I remember years back there was a similar situation when everyone thought that the Anasazi were the ancestors of the Navajos. For decades anthropologists and ethnologists believed that the Navajos were the descendents of the Anasazi, even a lot of the Navajo people believed this also until someone broke down the true meaning of the word. Anasazi meant "Strangers" and "Ancient Enemy" in the Navajo langauge. It turned out that the Anasazi were actually the ancestors of the neighboring Pueblo people, who the Navajos were enemies of.

Old Yosemite Indians book with Yosemite-Mono Lake Paiute Taboose Howard on cover.

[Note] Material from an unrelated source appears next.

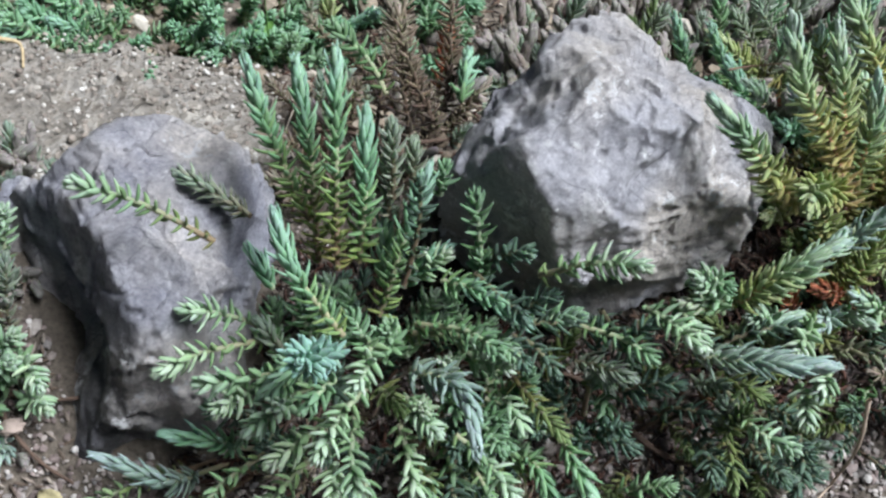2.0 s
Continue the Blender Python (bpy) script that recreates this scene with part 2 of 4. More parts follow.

New Revised Yosemite Indians cover, with what looks like a Central Miwok from the Sonora area.
We expect impartiality and not bias history regarding our people and the Indian people of Yosemite.
We believe federal park employee's writings are biased in favor of their own families tribe.
Remember we are talking about federal employees working for the National Goverment Park Service, the U. S. Department of the Interior.
cc: to Yosemite National Park



Yosemite definition of the meaning of the name.
In Sylvia Broadbent's book the principal informants are Chris Brown, and others...yet they call those who live Yosemite a different name??
Why didn't they say "This is WHAT WE CALL OURSELVES"?
They appeared to have called the people of Yosemite Valley and east a different name. Why is that? Aren't THEY the people of Yosemite or maybe not? Why would they have a seperate name for what they consider 'OTHER' people to the east, if you were the same people?
Awahnee
LOL...Thanks Linda1
That is because the person who wrote this wrong definition was published and then re-published on many different websites.
I believe the Yosemite Indian expert, who was married to Miwok woman also, did a number on the Paiute people, who were the original Indians of Yosemite.
Now we have to correct his "Misinformation".